From Greg Williams (921021)
Bill Powers (921020.1100)
And it can be important TO THIRD-PARTY "OBSERVERS" (such as
sociologists and police officers).
So, they have their own perceptions, and try to control for them. So
what? This still doesn't make actions important to the person using
them for controlling perceptions.
I agree. I'm just (well, it is a pretty big "just"!) claiming that the person
using his/her actions to control his/her perceptions (the "influencee") can
retrospectively consider having used those actions as being important. And
that the "influencer" considers those actions important, and not just
retrospectively. And that third-party students of social interactions consider
those actions important. (And that, come to think of it, DURING an
interaction, a person might consider his/her actions "important" in a
different sense from Bill's "importance" -- that is, requiring
concern/attention (perhaps for later mulling-over), but not control (i.e., not
explicitly setting a reference levels for particular hand movements, but, in
some sense, noting movement patterns he/she considers "important").
There's no preference for any particular action; all that matters is the state
of the perception.
I agree that often (though not necessarily always; see above), "all that
matters" (meaning all that is controlled) is "the state of the perception."
But many people will simply say, "Big deal." Those people will include all
who, unlike Bill, attach importance to interactions wherein some parties
control for some of their perceptions which depend on the actions of other
parties. Ideology comes in if Bill tries to go from an "is" (his definition of
"importance") to an "ought" (claiming that "importance" as he defines it
should be ALL-important to participants in such interactions, retrospectively
or not, and to third-party investigators of such interactions). If he tries to
do this, I claim that he will "turn off" a lot of folks to PCT ideas -- folks
like the 40-year-old accountant who is glad that he learned the multiplication
table in school, and like the little old lady who realizes a year after her
roof was "repaired" that it wasn't.
Please note:
... "important" as you define it (that is, involving
reorganization of the control structure of someone upon whose
actions another's controlled perception depends) ...

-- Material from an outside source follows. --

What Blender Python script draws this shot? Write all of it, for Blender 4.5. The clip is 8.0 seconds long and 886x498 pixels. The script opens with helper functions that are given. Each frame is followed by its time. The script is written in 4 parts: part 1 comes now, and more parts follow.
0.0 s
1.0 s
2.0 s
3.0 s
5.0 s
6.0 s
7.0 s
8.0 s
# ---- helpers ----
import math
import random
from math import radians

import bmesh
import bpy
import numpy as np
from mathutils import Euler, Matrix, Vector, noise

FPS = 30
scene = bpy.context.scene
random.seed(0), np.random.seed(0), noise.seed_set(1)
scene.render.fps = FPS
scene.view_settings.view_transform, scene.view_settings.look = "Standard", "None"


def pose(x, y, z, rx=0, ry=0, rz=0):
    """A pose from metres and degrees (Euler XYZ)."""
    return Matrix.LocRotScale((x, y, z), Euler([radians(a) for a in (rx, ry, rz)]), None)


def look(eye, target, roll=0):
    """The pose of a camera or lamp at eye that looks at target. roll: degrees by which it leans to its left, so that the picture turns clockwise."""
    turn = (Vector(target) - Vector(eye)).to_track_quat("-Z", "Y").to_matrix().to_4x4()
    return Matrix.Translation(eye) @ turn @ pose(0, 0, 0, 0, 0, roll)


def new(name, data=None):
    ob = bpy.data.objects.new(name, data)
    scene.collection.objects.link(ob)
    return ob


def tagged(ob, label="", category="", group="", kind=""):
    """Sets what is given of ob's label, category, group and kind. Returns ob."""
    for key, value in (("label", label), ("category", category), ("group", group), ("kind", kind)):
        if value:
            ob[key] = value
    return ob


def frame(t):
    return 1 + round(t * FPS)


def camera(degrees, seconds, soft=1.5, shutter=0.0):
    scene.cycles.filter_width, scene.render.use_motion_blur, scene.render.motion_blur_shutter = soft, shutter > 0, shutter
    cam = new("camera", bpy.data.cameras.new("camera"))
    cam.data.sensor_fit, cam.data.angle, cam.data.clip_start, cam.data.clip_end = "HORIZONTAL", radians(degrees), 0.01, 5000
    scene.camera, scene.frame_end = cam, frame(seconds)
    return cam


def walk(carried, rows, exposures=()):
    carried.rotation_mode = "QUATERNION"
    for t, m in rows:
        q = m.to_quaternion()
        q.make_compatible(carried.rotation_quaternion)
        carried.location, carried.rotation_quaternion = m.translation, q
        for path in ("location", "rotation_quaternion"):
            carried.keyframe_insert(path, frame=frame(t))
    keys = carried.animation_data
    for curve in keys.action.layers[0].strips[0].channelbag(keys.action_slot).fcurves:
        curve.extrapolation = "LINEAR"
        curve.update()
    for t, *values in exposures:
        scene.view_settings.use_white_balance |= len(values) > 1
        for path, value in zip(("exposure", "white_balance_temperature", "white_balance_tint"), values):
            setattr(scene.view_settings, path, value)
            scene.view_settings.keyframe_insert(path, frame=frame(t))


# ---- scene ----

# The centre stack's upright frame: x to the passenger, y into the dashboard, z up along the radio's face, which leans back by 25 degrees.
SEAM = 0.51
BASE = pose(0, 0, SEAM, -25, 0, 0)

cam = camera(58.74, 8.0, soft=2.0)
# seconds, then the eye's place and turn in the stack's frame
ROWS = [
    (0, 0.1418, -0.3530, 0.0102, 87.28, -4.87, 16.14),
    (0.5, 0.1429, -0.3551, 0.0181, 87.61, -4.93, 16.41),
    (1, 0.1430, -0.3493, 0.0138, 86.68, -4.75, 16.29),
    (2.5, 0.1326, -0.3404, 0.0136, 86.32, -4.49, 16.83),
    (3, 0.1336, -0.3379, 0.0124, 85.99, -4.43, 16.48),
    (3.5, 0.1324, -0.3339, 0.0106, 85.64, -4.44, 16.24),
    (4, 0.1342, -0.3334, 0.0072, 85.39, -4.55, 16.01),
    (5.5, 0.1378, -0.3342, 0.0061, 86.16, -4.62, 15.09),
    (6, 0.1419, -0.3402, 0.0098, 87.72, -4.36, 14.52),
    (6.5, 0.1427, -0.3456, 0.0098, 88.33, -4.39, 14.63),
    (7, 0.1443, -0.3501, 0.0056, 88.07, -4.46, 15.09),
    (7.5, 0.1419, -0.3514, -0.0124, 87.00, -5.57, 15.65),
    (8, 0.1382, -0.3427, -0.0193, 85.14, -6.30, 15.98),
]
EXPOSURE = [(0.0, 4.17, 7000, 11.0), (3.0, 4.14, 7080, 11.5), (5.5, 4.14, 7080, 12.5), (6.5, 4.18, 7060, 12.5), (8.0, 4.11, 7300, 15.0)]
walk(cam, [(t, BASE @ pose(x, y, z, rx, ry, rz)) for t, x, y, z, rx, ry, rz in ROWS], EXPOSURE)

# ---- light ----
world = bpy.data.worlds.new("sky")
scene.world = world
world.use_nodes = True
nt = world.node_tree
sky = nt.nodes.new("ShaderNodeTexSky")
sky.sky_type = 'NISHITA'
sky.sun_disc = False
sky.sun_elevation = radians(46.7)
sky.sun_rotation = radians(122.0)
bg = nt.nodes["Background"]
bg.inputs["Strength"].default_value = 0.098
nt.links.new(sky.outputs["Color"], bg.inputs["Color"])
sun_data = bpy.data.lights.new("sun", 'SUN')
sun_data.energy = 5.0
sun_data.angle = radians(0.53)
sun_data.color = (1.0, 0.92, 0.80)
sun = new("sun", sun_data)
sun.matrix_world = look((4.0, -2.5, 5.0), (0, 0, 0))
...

At least try to argue against me instead of a straw man. I gave this
definition yesterday:
"DEF: Something is important to a person if the person perceives it
and has a reference signal to compare it with. "
If you like, I will expand it slightly: " ... and tries to control
it." Although that is not always the case -- one may not know how to
try to control it. The definition above covers it, I think.

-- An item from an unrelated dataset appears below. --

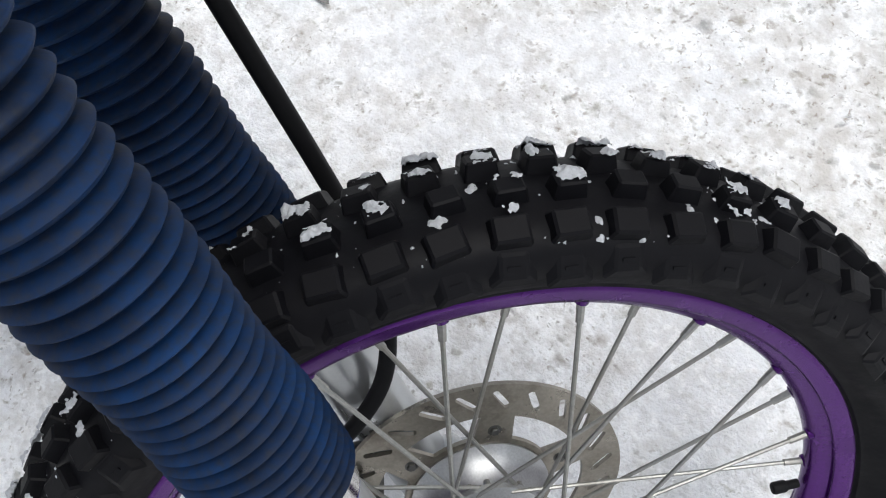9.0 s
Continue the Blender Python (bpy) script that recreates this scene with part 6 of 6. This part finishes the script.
# -- footrests, pedal, guards --
HINGE = surface("tan_cast_hinge", (0.36, 0.33, 0.27), 0.5, 0.4, dirt=(0.20, 0.18, 0.14), dirt_amount=0.5, grain=220, relief=0.15)
pp = bmesh.new()
block((0.115, 0.045, 0.022), pose(-0.672, -0.150, 0.500, 0, -18, 0), 0.007, bm=pp)
pf = part("passenger_footrest", pp, RUBBER, bike, "folded black rubber passenger footrest")
for k in range(7):
    part("tread_bar", block((0.010, 0.052, 0.010), pose(-0.717 + 0.015 * k, -0.150, 0.502 + 0.005 * k, 0, -18, 0), 0.003), RUBBER, pf)
part("footrest_hinge", plate([(-0.802, 0.432), (-0.798, 0.486), (-0.752, 0.512), (-0.704, 0.500), (-0.662, 0.466), (-0.618, 0.454), (-0.622, 0.440), (-0.684, 0.446), (-0.740, 0.452), (-0.772, 0.430)], 0.026, side(-0.135), 0.006), HINGE, pf, "tarnished alloy hinge")
part("hanger", tube([(-0.800, -0.120, 0.440), (-0.70, -0.115, 0.52), (-0.62, -0.10, 0.60)], 0.010, 12), FRAME_BLUE, frame_part)
fr = bmesh.new()
for dx in (-0.0195, 0.0195):
    block((0.0075, 0.100, 0.018), pose(-0.3905 + dx, -0.166, 0.320, 0, 0, -6.5), 0.002, bm=fr)
for dy, w in ((-0.118, 0.046), (-0.163, 0.036), (-0.213, 0.046)):
    block((w, 0.0085, 0.016), pose(-0.3905 + 0.114 * (dy + 0.166), dy, 0.319, 0, 0, -6.5), 0.003, bm=fr)
for k in range(9):
    for dx in (-0.020, 0.020):
        lathe([(0.0055, 0.0), (0.0010, 0.012)], Matrix.Translation((-0.385 + dx - 0.0012 * k, -0.122 - 0.0105 * k, 0.328)), 5, fr)
part("footrest", fr, BOLT, bike, "serrated grimy steel footrest")
part("footrest_bracket", block((0.06, 0.045, 0.05), pose(-0.375, -0.112, 0.322, 0, 12, 0), 0.010), BOLT, bike)
part("return_spring", tube([V(-0.345 + 0.006 * math.cos(a), -0.128 + 0.006 * math.sin(a), 0.325 - 0.0016 * a) for a in np.linspace(0, 25, 60)], 0.0013, 6, 1), STEEL, bike)
pedal = part("brake_pedal", tube([(-0.410, -0.112, 0.400), (-0.370, -0.120, 0.366), (-0.300, -0.126, 0.360), (-0.245, -0.130, 0.344), (-0.195, -0.134, 0.338), (-0.155, -0.138, 0.338)], 0.0085, 12, flat=0.6), CASE, bike, "grimy dark steel brake pedal")
part("pedal_tip", block((0.034, 0.034, 0.012), pose(-0.152, -0.138, 0.340, 0, 5, 0), 0.006), CASE, pedal)
part("pedal_link", tube([(-0.440, -0.110, 0.400), (-0.415, -0.114, 0.360), (-0.385, -0.114, 0.335)], 0.010, 10, flat=0.6), CASE, pedal)
for x, z in ((-0.430, 0.390), (-0.400, 0.350), (-0.372, 0.362)):
    part("pedal_bolt", hexbolt((x, -0.120, z), (x, -0.130, z), 0.007), BOLT, pedal)
part("skid_tube", tube([(0.0085, -0.012, 0.360), (-0.045, -0.066, 0.345), (-0.090, -0.119, 0.331), (-0.105, -0.127, 0.327), (-0.120, -0.118, 0.320), (-0.151, -0.079, 0.308)], 0.0095, 14), CAST, bike, "silver tubular engine guard")
part("lower_hose", tube([(-0.05, -0.05, 0.345), (-0.12, -0.07, 0.312), (-0.22, -0.085, 0.300), (-0.33, -0.09, 0.300)], 0.016, 12), RUBBER, bike)
part("chain_roller", cyl((-0.31, -0.06, 0.300), (-0.31, -0.10, 0.300), 0.020), RUBBER, bike)
for i, (x, z) in enumerate(((-0.155, 0.305), (-0.185, 0.292), (-0.255, 0.288))):
    part("under_bracket", block((0.034, 0.05, 0.030), pose(x, -0.088, z + 0.018, 0, 14 * i, 0), 0.009), CASE, bike)
stand = part("side_stand", tube([(-0.37, 0.10, 0.33), (-0.375, 0.17, 0.23), (-0.38, 0.255, 0.105)], 0.011, 12), BOLT, bike, "steel side stand on the snow")
part("stand_foot", block((0.075, 0.05, 0.010), pose(-0.378, 0.259, 0.099, -17, 0, 0), 0.003), BOLT, stand)
part("gearbox_case", block((0.115, 0.12, 0.35), pose(-0.312, 0, 0.465), 0.03, 3), CASE, engine)
part("sump", block((0.20, 0.10, 0.05), pose(-0.24, 0, 0.330), 0.015), CASE, engine)
part("left_case", block((0.22, 0.03, 0.16), pose(-0.19, 0.10, 0.45), 0.014), CASE, engine)


# -- a dead leaf on the snow --
def leaf():
    bm = bmesh.new()
    up, low = [], []
    for k in range(9):
        s = k / 8
        w = 0.0085 * math.sin(math.pi * s) ** 0.8
        lift = 0.004 + 0.006 * (s - 0.4) ** 2
        up.append((0.048 * (s - 0.5), w, lift + 0.004))
        low.append((0.048 * (s - 0.5), -w, lift))
    bm = shell([up, [(x, 0, z) for x, _, z in low], low], 0.0008)
    me = bpy.data.meshes.new("leaf")
    finish(bm)
    bm.to_mesh(me)
    bm.free()
    me.materials.append(surface("dead_leaf", (0.30, 0.29, 0.28), 0.7, dirt=(0.20, 0.18, 0.16), grain=200))
    ob = new("leaf", me)
    ob.matrix_world = pose(-0.184, 0.936, ground_height(-0.184, 0.936) + 0.002, 0, 0, -18)
    return tagged(ob, "small grey dead leaf lying on the snow", "leaf")


leaf()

I brought up reorganization because you had, several posts ago, said (in line
with your recent definition of "importance") that B disturbing A or altering
A's environment is "unimportant" to A if A maintains control throughout, and
that B disturbing A or altering A's environment would be "important" to A only
if A lost control, becoming conflicted, and therefore reorganizing.

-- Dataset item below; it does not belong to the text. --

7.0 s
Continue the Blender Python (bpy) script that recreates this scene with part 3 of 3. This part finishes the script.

To be explicit, I claim that many people consider as highly important
social interactions of the type wherein B controls for some of his/her
perceptions which depend on some actions of A, REGARDLESS of whether A's
actions during the interaction are important (your definition) to A or not,
and REGARDLESS of which of the four types of control in my summary of several
weeks back is being used by B, meaning REGARDLESS of whether A reorganizes or
does not. If you claim that those people SHOULD NOT consider as important any
such social interactions wherein A's actions are not important (your
definition) to A during the interaction (so A does not reorganize), then PCT
is going to be a very tough sell with respect to what those people consider
to be important to them.
Bill, who am I to tell you that you should perceive a problem with PCT being a
tough sell? That I believe there IS a problem with it is MY ideology. There is
no perceived problem for you if you believe that you are right about what
everyone SHOULD believe to be important, and that virtually everyone else is
wrong, even if you believe PCT ideas deserve wider attention... until you
begin to perceive people shrugging and walking away when you tell them what
they should and shouldn't believe to be important. And then I won't have to
tell you that you should perceive a problem; you'll be perceiving it.